Material -
|---|

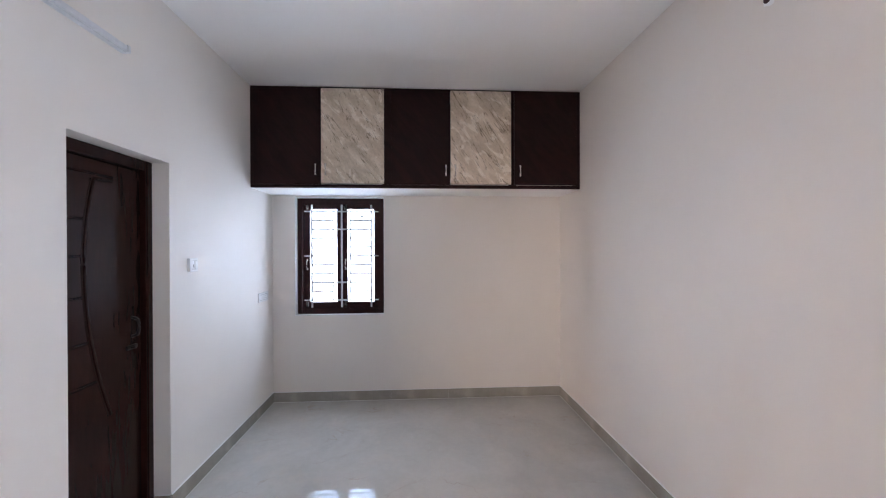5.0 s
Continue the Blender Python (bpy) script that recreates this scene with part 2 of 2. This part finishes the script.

|---|

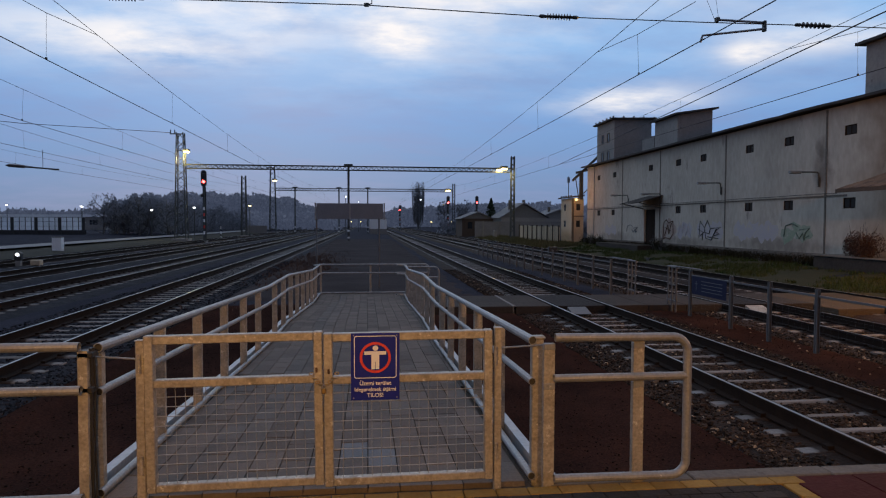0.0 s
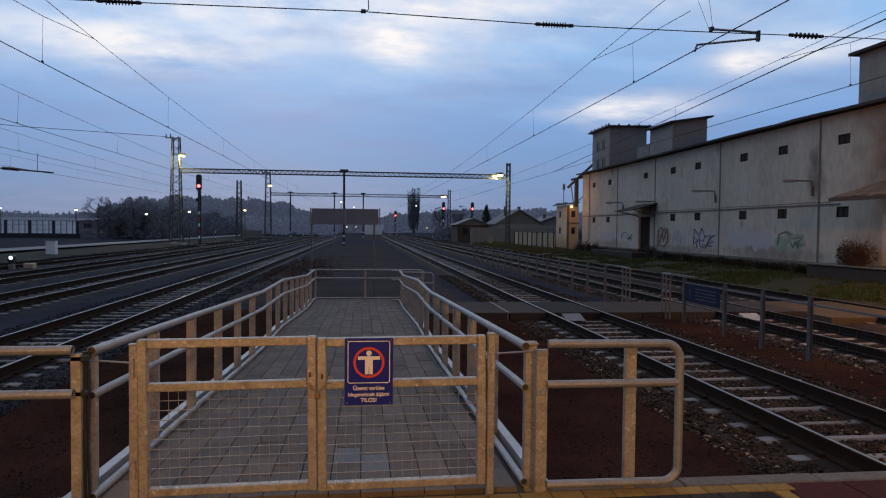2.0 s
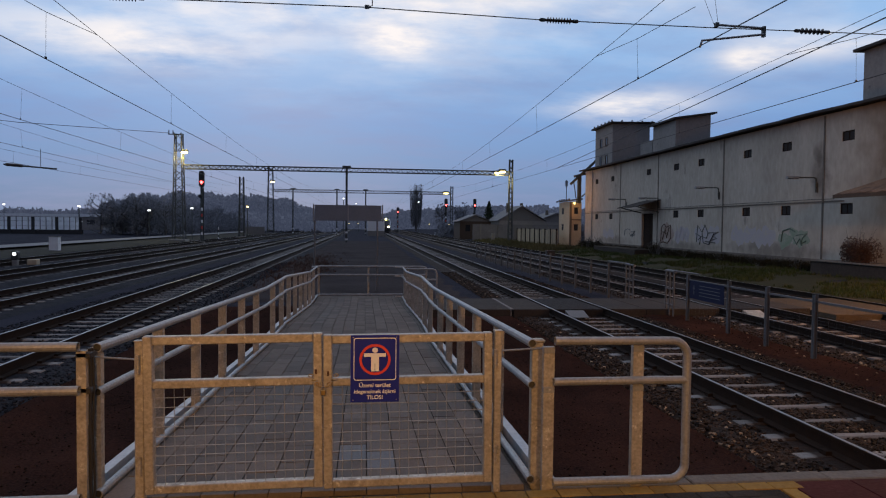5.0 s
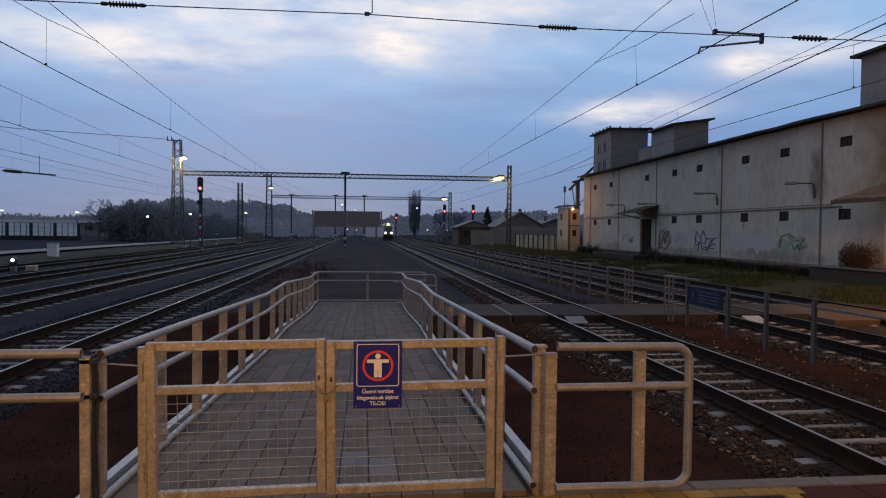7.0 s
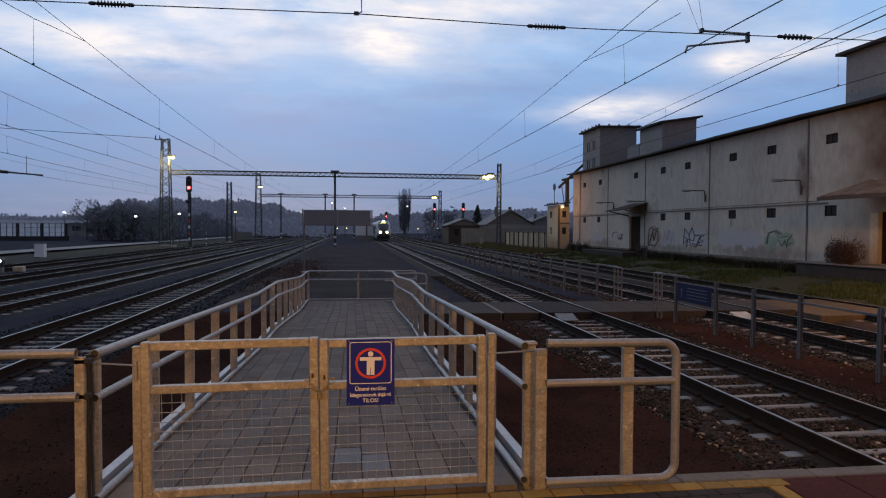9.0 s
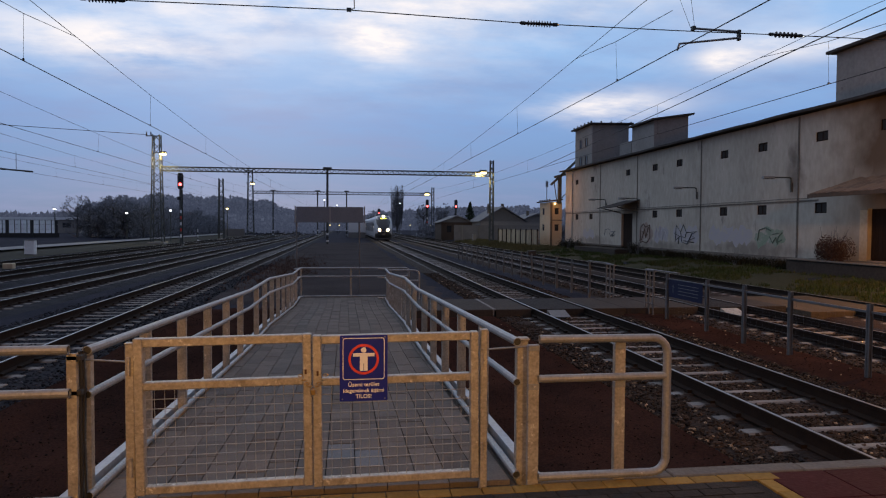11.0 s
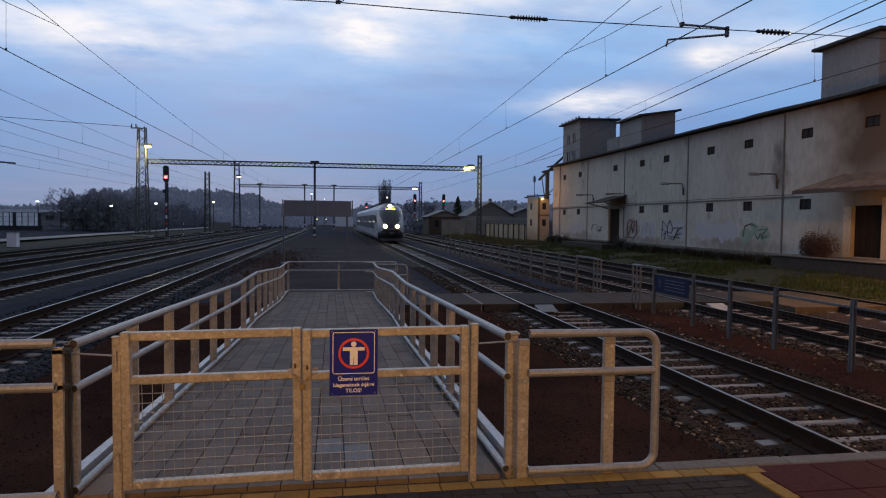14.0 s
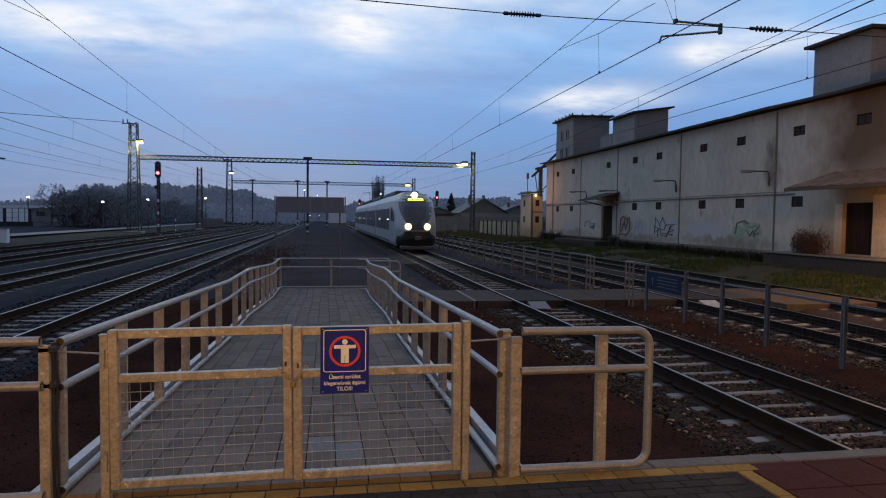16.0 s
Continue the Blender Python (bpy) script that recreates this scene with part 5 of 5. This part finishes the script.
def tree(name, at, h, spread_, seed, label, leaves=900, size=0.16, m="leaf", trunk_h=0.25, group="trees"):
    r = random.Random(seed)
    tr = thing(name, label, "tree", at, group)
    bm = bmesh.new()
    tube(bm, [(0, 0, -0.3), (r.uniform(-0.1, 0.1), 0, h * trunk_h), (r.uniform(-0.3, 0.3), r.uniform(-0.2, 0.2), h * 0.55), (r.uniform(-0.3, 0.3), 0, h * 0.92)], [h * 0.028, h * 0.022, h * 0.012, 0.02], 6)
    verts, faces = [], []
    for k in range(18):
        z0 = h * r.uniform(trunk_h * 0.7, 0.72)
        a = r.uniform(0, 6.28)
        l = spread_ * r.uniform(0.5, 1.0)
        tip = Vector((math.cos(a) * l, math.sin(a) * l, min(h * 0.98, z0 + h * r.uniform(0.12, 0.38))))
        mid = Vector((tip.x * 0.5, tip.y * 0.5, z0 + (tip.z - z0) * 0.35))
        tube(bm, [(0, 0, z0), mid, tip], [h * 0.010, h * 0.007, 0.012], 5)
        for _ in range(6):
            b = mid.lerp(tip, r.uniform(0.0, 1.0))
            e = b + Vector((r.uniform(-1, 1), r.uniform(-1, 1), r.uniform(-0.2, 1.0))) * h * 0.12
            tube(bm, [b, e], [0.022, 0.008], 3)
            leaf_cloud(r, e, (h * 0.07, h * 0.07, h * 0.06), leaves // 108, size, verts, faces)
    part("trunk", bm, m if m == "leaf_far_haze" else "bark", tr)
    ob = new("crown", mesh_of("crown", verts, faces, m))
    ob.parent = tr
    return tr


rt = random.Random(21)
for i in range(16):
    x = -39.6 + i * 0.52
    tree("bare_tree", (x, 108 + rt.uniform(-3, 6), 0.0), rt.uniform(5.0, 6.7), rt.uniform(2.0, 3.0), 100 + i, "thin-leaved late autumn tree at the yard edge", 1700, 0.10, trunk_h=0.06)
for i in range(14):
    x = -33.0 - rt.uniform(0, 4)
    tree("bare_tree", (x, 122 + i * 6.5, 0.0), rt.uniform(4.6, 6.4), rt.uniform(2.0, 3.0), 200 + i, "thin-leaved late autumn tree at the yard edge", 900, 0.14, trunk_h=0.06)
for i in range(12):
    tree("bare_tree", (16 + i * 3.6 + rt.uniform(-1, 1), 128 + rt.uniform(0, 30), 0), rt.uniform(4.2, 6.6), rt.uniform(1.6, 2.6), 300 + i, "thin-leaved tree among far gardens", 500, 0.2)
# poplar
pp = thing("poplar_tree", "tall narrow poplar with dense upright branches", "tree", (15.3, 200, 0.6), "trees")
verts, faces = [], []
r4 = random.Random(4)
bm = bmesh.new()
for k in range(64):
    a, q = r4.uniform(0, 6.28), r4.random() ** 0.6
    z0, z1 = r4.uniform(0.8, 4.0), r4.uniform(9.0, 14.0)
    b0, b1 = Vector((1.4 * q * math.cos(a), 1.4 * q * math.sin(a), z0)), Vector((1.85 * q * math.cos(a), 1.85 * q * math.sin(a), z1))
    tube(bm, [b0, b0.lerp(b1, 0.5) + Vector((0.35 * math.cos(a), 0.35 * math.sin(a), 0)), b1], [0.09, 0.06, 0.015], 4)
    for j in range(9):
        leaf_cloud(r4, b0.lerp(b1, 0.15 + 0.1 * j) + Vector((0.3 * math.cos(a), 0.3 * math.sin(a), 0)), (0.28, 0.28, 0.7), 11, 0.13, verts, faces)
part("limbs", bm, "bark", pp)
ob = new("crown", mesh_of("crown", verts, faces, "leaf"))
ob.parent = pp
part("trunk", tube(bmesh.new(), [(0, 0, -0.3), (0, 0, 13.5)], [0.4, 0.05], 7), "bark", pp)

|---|

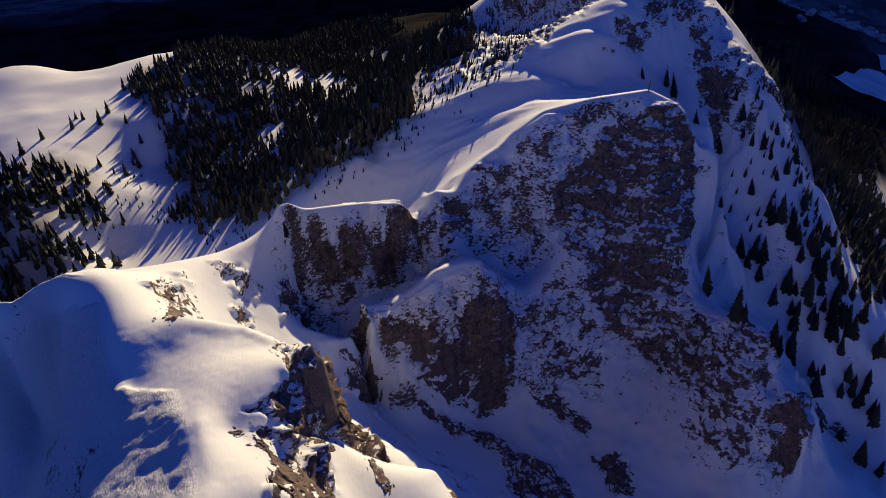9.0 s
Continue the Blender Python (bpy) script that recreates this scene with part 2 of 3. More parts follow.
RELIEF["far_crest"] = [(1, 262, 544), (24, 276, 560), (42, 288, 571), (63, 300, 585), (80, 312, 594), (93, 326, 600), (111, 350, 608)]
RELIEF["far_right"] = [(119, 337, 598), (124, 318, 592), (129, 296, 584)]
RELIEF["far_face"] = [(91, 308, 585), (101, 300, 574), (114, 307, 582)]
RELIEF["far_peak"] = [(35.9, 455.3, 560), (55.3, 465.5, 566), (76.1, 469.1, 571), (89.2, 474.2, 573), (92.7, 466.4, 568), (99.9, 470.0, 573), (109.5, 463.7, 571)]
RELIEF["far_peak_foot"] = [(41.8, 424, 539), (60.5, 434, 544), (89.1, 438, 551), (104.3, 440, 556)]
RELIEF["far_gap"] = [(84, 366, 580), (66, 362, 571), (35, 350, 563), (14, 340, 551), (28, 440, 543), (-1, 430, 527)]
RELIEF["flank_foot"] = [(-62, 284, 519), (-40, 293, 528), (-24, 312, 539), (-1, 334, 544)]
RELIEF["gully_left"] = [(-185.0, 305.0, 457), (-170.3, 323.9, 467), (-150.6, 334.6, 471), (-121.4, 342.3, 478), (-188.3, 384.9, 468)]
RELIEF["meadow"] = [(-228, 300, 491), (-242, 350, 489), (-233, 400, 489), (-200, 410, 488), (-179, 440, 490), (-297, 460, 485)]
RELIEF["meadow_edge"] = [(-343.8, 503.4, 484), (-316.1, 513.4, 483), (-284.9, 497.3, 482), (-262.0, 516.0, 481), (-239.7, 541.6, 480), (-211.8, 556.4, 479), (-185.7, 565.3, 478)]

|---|

Set task - Respond with nothing but the number of lines in the entries that contain the string "script".

Output - 3